PROBLEM STATEMENT
Which lines include the word "script"? Copy each of them.

## start RECORDS PROVIDED

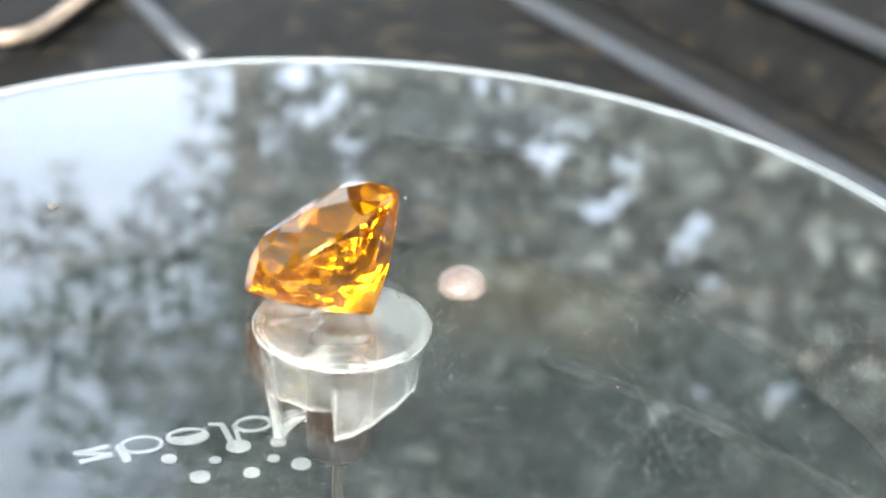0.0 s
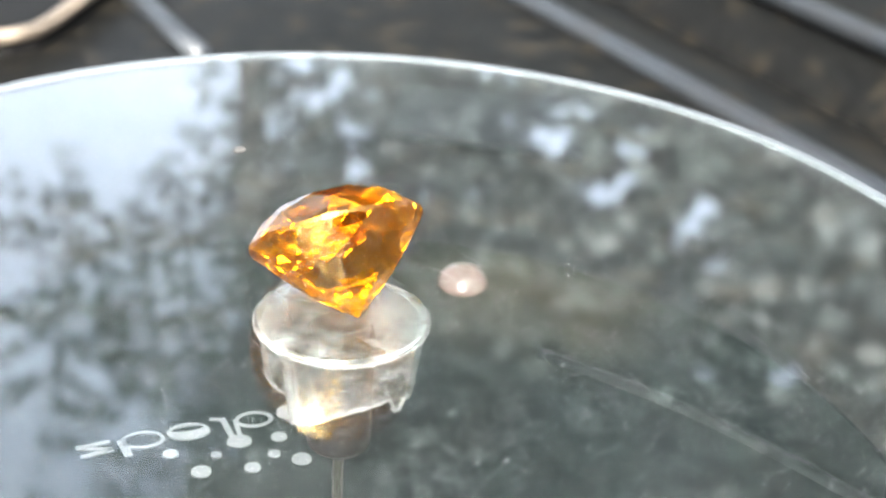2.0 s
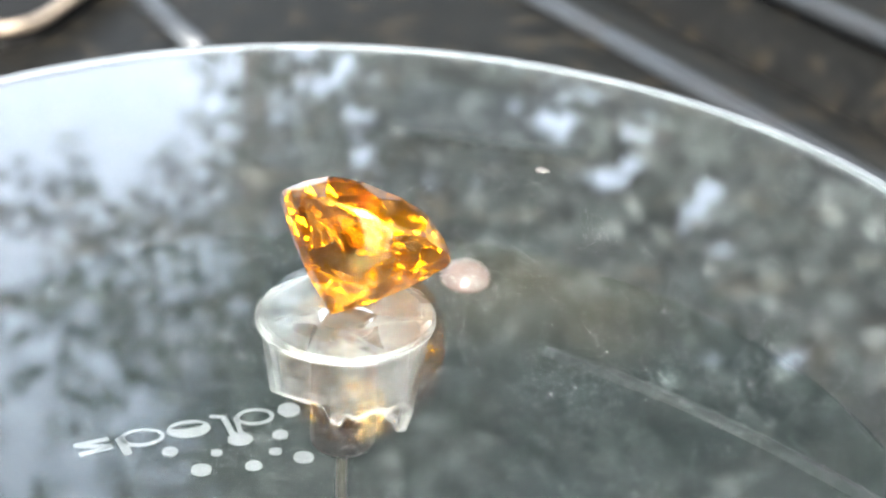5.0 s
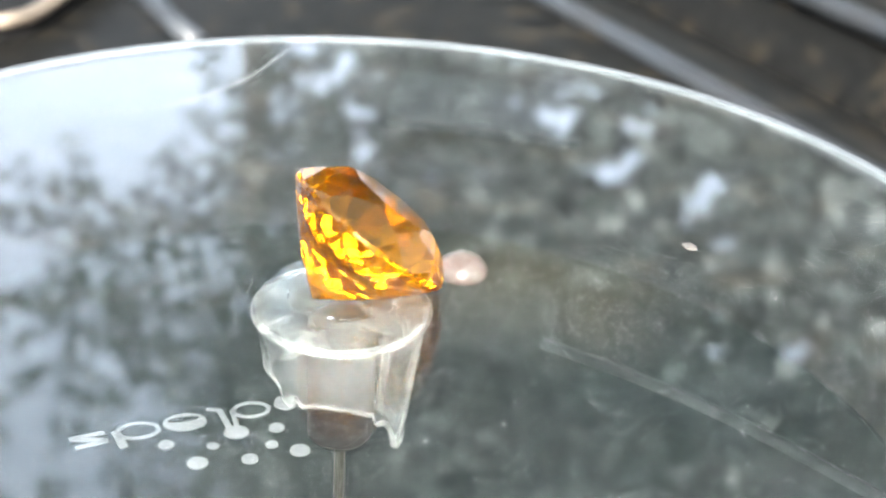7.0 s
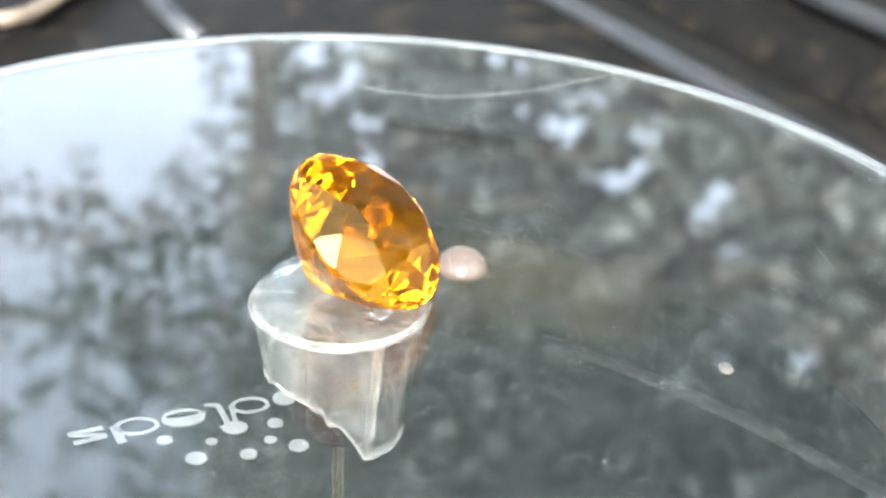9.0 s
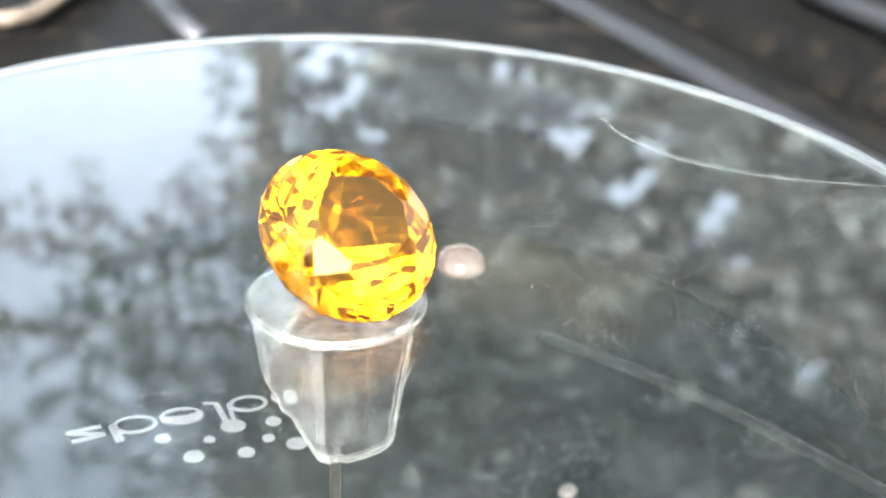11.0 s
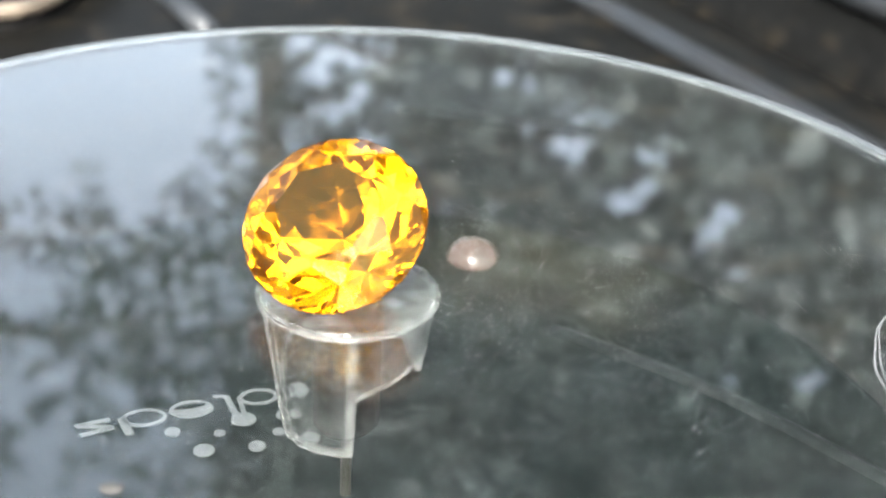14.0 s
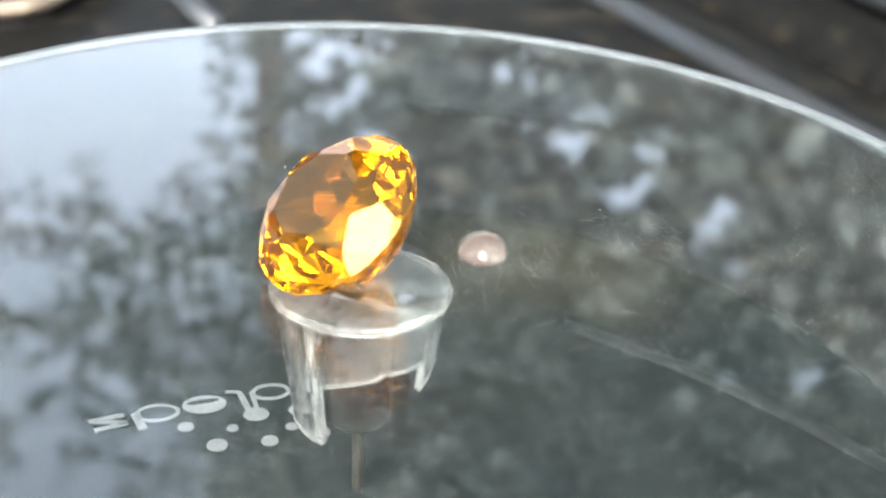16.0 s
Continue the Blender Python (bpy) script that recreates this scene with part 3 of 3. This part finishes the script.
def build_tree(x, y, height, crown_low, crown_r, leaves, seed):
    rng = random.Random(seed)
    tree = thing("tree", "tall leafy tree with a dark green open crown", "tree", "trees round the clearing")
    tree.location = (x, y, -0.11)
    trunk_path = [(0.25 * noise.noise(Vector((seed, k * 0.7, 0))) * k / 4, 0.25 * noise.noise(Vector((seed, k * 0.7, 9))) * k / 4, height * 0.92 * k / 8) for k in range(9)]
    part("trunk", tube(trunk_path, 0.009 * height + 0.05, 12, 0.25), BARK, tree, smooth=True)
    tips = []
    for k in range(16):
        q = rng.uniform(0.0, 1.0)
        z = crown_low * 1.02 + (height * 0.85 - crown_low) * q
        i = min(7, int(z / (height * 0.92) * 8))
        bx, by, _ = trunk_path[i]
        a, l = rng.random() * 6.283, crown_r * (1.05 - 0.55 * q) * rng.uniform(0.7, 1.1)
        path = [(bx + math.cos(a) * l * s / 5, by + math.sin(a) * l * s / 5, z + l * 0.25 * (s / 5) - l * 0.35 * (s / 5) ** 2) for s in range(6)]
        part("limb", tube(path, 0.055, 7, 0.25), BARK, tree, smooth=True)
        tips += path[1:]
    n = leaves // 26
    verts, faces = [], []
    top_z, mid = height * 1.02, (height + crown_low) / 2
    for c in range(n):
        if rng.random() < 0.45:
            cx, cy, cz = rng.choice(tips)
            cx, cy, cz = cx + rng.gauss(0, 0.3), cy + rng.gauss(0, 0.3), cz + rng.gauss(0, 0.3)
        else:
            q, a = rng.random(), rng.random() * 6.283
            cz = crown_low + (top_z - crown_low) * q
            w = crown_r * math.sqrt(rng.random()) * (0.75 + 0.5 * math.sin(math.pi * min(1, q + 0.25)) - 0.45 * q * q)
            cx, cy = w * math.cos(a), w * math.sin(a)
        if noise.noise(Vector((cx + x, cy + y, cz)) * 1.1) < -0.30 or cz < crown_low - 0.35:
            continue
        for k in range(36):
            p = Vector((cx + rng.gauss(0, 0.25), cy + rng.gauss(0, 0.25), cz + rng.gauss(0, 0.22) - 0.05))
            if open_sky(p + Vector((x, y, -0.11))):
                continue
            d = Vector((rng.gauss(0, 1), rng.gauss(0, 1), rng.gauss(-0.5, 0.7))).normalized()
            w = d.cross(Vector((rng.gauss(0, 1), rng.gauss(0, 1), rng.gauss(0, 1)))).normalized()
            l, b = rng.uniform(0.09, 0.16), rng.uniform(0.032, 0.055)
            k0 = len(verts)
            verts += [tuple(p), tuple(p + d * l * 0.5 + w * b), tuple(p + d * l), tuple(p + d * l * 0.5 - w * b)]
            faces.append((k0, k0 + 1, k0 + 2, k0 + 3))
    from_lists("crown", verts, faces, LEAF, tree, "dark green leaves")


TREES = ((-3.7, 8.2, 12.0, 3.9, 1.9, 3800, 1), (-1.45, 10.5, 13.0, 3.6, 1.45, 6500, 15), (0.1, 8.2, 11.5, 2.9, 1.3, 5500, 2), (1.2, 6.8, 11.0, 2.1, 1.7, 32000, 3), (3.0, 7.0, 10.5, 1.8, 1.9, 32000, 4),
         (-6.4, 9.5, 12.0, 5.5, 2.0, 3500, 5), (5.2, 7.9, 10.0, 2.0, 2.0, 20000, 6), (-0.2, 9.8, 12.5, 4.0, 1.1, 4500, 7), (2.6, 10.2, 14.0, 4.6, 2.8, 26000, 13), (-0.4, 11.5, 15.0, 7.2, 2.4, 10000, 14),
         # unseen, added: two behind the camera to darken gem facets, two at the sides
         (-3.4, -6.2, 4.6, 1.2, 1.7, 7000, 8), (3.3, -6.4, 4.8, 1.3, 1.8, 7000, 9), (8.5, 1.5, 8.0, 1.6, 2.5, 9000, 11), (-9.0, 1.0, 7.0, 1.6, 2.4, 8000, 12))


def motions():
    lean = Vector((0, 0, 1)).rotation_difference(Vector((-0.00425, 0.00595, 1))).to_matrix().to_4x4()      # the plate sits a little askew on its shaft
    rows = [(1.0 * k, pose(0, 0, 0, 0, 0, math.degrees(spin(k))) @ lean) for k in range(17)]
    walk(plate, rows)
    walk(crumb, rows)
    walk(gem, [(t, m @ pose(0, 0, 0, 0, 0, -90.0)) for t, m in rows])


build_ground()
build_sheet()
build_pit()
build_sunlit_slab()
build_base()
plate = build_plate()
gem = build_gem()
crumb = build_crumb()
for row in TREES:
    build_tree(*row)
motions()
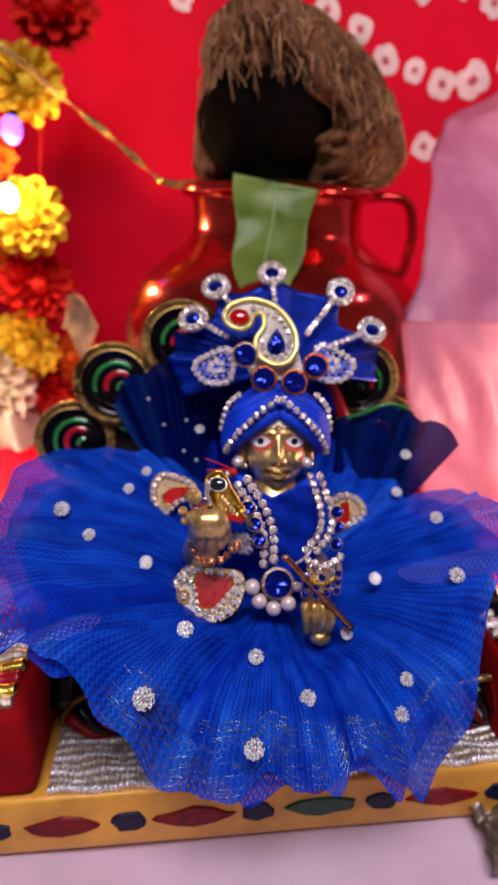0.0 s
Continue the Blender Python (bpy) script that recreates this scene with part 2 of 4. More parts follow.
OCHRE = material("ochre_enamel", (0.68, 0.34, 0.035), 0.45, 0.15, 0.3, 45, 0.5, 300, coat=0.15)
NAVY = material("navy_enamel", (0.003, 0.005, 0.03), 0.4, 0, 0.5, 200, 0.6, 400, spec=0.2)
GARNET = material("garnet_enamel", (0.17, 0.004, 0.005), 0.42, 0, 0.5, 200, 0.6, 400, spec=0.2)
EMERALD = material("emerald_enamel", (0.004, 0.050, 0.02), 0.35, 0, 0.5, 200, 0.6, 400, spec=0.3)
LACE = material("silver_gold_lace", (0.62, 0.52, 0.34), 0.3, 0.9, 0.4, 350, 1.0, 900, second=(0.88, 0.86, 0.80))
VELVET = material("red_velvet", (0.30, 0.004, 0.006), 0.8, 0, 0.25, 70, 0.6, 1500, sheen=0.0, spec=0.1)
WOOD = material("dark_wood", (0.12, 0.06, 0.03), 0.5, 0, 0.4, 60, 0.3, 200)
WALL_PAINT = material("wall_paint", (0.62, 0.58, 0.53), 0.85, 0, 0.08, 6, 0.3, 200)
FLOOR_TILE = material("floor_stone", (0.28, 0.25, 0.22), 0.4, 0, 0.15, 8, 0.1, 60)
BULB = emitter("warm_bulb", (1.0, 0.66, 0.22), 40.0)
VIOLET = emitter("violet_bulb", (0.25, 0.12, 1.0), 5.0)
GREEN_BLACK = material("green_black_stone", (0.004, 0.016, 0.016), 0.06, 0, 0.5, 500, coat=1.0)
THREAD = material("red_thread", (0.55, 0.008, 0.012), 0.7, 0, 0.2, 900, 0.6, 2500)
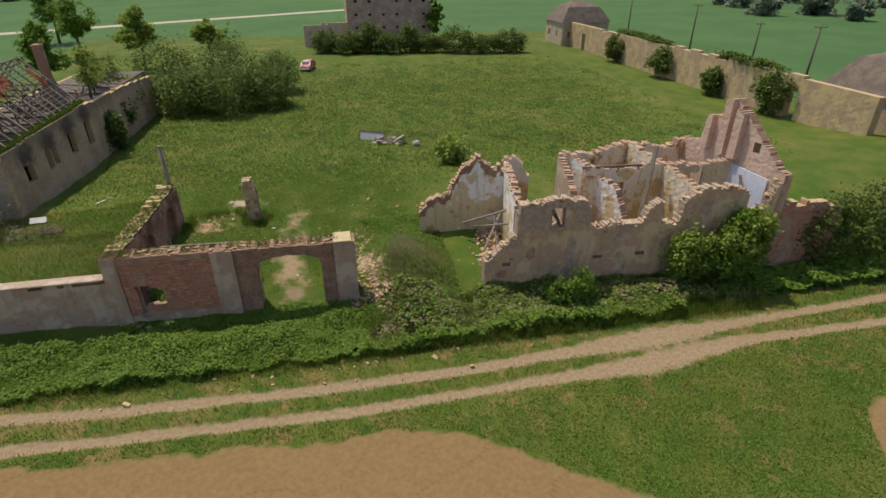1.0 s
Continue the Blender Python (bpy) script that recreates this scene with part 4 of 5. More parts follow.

## end RECORDS PROVIDED

FINAL RESULT
Continue the Blender Python (bpy) script that recreates this scene with part 3 of 3. This part finishes the script.
Continue the Blender Python (bpy) script that recreates this scene with part 2 of 4. More parts follow.
Continue the Blender Python (bpy) script that recreates this scene with part 4 of 5. More parts follow.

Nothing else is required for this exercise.